Abstract
Past research showed that apparently irrelevant information for a creative task at hand can lead to higher creative performance, especially in open-minded individuals. Through two diverse experimental procedures, the present work investigated which type of irrelevance information can inspire (i.e., increase) the creative performance during a divergent thinking (DT) task and how open-minded individuals can be inspired by this kind of information. In Experiment 1, the attentional processing of information that was either apparently relevant or irrelevant for the execution of a verbal DT task was assessed by means of an eye-tracking methodology. In Experiment 2, creative performance was explored through a verbal priming paradigm, which forcedly introduced apparently irrelevant information during the DT task. In both experiments, the level of irrelevance was operationalized in terms of semantic distance between the different kind of information.

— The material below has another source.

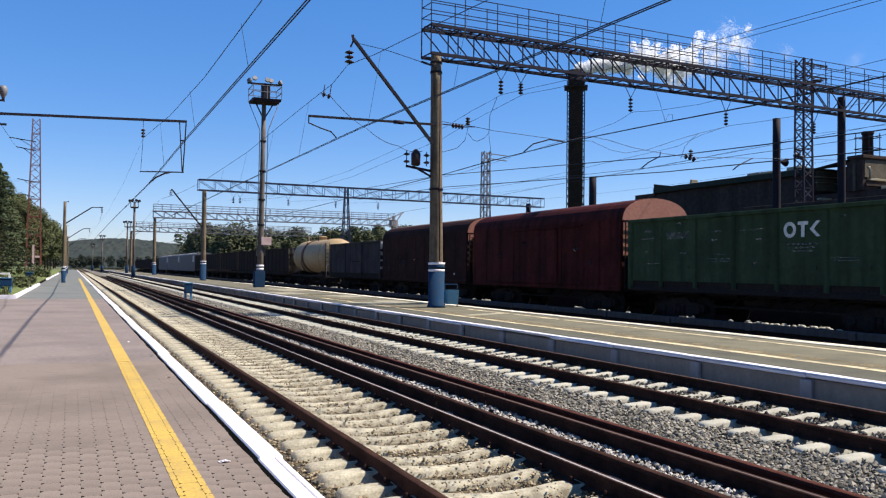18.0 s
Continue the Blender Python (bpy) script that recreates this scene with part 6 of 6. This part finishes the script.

Results from both experiments highlighted the role of the semantic meaning of the irrelevant information as one of the main determinants, along with Openness, of inspiration (i.e., enhancement) of the creative performance.
Acknowledgements
The authors are grateful to all participants who took part in the two experiments, to Wendy Ross for her valuable comments and suggestions, and to Mara Lever for her help in data collection.
Disclosure statement
No potential conflict of interest was reported by the authors.
Notes
1 Before proceeding to the description of the analysis, we will describe the terminology that will be used throughout the article. The notion of “semantic distance” follows the label adopted by previous studies that have estimated the measures and statistics on semantic distance at the concept level (Kenett et al., Citation2017; Montefinese et al., Citation2013). Semantic distance will be also conceived as the degree of similarity between concepts (i.e., the closer that two concepts are, the more similar their semantic representations).